## To do
Write out exactly the lines from the line with "keys = carried.animation_data" through the line with "setattr(scene.view_settings, path, value)", both ends included, and no other line.

## Records for this exercise
===

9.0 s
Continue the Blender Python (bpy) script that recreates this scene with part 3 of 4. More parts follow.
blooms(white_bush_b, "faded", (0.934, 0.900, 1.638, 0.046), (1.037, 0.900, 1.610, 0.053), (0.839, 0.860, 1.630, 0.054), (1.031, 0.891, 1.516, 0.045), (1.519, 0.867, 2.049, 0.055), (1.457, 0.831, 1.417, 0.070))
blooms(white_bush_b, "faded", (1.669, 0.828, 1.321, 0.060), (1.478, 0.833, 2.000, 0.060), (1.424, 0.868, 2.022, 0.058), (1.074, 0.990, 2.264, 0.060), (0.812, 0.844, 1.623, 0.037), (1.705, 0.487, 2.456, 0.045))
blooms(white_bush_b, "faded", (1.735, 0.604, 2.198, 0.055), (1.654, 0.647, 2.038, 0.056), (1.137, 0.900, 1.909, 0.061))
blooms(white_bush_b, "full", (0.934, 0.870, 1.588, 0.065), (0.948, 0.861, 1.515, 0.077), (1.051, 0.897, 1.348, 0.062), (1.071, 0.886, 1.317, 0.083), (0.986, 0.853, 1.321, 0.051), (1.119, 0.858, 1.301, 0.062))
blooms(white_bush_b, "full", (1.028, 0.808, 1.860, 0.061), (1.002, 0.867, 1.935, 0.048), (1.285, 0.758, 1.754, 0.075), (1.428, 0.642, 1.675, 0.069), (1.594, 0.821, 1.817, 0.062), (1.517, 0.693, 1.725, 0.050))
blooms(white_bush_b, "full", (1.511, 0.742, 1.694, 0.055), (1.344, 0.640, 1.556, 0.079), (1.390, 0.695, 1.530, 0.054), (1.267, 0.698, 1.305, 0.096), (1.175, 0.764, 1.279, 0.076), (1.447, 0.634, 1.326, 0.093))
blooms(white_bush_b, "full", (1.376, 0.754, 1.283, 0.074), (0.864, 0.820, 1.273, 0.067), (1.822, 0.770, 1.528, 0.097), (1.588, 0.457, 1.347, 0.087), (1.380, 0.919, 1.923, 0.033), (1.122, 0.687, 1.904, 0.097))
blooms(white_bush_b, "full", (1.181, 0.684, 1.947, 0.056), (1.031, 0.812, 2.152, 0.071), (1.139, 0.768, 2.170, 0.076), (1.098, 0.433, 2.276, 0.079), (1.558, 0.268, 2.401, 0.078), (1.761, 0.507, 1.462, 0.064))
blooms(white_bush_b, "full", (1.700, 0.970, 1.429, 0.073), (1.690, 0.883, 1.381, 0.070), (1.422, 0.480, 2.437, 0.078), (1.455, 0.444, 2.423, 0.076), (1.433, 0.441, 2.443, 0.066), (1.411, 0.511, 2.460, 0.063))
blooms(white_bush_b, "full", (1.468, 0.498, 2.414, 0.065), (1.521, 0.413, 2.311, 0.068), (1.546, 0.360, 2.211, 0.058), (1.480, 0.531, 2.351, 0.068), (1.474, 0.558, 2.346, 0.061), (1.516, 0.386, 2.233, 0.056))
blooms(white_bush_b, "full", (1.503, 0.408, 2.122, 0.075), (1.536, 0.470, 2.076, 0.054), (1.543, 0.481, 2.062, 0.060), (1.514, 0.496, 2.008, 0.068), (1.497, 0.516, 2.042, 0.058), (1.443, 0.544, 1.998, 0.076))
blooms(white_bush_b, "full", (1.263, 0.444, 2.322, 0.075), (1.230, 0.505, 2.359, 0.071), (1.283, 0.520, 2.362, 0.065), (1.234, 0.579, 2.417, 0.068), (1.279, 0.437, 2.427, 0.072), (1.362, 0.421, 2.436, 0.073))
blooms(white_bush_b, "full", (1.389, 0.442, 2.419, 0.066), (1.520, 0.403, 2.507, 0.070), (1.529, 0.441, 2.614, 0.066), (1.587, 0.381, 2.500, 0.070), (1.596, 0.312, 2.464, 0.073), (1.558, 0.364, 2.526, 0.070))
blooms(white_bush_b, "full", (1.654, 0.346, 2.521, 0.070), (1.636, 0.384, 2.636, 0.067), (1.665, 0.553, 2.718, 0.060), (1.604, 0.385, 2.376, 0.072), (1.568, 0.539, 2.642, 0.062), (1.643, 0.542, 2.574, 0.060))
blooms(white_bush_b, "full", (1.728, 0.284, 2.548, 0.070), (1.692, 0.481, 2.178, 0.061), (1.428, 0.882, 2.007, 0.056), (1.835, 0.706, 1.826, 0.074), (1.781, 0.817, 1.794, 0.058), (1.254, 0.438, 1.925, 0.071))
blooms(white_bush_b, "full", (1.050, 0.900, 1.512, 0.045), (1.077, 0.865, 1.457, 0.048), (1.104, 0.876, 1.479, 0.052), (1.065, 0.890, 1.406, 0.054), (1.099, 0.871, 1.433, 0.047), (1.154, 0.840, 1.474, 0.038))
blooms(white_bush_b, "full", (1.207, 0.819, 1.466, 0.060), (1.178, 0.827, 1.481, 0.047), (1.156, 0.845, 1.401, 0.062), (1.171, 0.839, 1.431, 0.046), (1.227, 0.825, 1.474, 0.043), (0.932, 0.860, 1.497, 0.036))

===

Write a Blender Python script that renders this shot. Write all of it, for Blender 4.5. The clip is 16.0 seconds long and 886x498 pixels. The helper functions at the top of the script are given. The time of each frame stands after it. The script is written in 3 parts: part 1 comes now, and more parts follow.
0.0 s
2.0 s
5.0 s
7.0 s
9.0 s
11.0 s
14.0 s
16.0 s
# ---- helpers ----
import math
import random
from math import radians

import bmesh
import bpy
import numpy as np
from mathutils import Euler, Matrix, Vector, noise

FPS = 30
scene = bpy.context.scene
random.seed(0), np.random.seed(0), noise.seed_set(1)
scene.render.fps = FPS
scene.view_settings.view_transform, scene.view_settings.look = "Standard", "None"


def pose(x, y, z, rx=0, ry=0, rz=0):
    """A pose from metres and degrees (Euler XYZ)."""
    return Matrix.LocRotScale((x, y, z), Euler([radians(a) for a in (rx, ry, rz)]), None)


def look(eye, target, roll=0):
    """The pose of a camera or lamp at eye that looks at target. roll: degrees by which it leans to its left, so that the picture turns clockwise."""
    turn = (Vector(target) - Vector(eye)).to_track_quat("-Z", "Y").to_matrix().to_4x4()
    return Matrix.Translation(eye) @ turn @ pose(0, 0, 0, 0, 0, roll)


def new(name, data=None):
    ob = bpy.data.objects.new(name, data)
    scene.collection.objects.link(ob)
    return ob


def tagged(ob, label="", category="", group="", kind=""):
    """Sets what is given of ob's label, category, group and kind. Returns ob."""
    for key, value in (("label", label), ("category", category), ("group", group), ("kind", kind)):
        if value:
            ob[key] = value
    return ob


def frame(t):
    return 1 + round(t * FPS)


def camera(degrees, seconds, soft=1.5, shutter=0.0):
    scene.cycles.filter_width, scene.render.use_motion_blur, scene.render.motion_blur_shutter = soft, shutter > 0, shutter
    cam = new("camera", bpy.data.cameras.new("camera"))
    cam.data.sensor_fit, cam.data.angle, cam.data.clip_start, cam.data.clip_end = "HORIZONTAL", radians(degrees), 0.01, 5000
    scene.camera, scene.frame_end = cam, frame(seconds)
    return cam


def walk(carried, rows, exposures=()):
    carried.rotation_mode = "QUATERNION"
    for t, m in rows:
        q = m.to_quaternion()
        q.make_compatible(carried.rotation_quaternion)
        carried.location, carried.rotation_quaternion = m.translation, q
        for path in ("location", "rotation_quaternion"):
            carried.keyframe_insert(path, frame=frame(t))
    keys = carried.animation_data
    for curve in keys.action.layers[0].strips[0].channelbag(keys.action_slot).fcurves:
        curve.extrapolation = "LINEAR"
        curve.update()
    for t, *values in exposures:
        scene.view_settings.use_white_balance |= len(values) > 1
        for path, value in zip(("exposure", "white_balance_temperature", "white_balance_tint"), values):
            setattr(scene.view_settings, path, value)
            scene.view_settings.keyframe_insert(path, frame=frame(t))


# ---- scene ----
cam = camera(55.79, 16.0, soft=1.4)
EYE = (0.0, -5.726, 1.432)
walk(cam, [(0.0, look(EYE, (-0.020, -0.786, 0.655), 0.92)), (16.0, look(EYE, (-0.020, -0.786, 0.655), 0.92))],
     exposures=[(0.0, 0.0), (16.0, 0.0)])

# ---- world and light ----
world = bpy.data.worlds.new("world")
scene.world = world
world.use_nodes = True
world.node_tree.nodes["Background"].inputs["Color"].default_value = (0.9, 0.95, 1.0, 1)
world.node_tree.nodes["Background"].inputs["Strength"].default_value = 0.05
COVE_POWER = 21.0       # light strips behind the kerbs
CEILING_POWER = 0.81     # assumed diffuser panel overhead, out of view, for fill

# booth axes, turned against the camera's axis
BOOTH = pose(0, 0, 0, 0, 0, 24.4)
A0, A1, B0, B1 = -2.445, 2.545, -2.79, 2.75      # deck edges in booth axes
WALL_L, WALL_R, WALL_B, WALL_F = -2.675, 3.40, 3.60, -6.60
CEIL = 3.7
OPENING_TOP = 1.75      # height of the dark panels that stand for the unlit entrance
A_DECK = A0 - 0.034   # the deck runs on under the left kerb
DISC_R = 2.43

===

## Output for this exercise
    keys = carried.animation_data
    for curve in keys.action.layers[0].strips[0].channelbag(keys.action_slot).fcurves:
        curve.extrapolation = "LINEAR"
        curve.update()
    for t, *values in exposures:
        scene.view_settings.use_white_balance |= len(values) > 1
        for path, value in zip(("exposure", "white_balance_temperature", "white_balance_tint"), values):
            setattr(scene.view_settings, path, value)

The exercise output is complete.